## begin DATASET EXCERPT

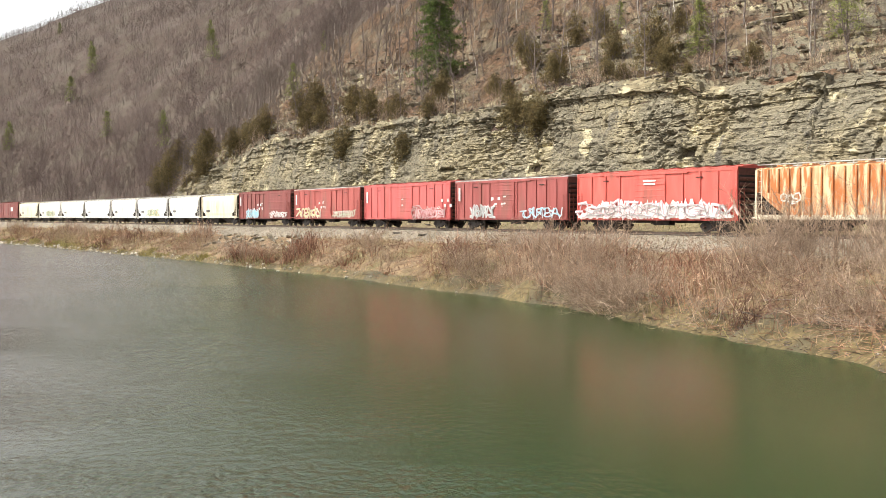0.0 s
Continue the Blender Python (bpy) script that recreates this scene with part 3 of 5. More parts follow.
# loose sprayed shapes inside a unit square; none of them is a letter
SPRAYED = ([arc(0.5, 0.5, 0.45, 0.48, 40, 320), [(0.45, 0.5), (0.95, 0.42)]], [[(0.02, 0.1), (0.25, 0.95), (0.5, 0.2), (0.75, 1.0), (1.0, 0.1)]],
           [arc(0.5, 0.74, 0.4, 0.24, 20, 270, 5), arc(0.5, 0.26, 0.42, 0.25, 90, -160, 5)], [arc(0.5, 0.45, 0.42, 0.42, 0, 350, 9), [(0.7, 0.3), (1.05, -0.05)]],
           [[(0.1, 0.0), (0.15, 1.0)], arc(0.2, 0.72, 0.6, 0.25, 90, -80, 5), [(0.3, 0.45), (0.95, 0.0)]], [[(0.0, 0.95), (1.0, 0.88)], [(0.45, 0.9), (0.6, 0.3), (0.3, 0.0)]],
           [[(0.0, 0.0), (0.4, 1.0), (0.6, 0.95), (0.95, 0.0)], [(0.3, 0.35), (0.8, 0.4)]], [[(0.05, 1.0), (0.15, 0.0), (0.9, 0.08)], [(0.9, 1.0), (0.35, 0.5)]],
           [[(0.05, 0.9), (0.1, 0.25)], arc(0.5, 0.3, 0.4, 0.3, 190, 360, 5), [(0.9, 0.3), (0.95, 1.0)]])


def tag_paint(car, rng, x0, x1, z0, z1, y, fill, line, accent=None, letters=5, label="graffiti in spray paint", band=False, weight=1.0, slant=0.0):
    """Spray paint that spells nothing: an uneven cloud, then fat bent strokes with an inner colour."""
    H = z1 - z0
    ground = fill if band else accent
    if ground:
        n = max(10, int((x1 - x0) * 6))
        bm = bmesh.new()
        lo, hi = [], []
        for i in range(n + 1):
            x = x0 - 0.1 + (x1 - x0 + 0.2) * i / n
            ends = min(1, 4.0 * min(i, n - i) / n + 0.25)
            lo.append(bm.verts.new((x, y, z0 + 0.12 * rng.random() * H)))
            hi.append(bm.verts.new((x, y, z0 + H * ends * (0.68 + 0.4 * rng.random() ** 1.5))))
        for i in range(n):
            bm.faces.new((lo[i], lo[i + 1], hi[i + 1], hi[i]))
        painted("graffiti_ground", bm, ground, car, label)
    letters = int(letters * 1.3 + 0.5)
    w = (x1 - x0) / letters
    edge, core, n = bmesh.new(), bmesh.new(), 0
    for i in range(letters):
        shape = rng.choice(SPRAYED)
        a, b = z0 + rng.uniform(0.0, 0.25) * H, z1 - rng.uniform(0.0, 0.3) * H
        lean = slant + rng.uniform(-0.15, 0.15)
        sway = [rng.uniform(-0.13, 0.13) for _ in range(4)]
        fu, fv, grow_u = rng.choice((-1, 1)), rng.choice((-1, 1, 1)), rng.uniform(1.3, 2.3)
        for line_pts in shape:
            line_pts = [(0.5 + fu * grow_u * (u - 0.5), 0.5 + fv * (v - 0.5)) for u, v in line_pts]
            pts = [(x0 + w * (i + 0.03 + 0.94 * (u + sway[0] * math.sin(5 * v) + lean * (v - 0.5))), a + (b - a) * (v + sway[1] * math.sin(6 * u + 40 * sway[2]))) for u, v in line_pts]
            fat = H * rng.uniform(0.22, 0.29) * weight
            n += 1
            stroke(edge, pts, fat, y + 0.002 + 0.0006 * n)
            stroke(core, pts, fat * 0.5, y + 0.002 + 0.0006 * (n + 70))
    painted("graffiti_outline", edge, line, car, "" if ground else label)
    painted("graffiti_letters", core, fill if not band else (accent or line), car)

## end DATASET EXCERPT

▸ TASK STATEMENT
Starting at the line that contains "Continue the Blender" and ending at the line that contains "0.3), (0.95, 1.0)]])", retype each line exactly; omit everything outside that range.

▸ TASK RESPONSE
Continue the Blender Python (bpy) script that recreates this scene with part 3 of 5. More parts follow.
# loose sprayed shapes inside a unit square; none of them is a letter
SPRAYED = ([arc(0.5, 0.5, 0.45, 0.48, 40, 320), [(0.45, 0.5), (0.95, 0.42)]], [[(0.02, 0.1), (0.25, 0.95), (0.5, 0.2), (0.75, 1.0), (1.0, 0.1)]],
           [arc(0.5, 0.74, 0.4, 0.24, 20, 270, 5), arc(0.5, 0.26, 0.42, 0.25, 90, -160, 5)], [arc(0.5, 0.45, 0.42, 0.42, 0, 350, 9), [(0.7, 0.3), (1.05, -0.05)]],
           [[(0.1, 0.0), (0.15, 1.0)], arc(0.2, 0.72, 0.6, 0.25, 90, -80, 5), [(0.3, 0.45), (0.95, 0.0)]], [[(0.0, 0.95), (1.0, 0.88)], [(0.45, 0.9), (0.6, 0.3), (0.3, 0.0)]],
           [[(0.0, 0.0), (0.4, 1.0), (0.6, 0.95), (0.95, 0.0)], [(0.3, 0.35), (0.8, 0.4)]], [[(0.05, 1.0), (0.15, 0.0), (0.9, 0.08)], [(0.9, 1.0), (0.35, 0.5)]],
           [[(0.05, 0.9), (0.1, 0.25)], arc(0.5, 0.3, 0.4, 0.3, 190, 360, 5), [(0.9, 0.3), (0.95, 1.0)]])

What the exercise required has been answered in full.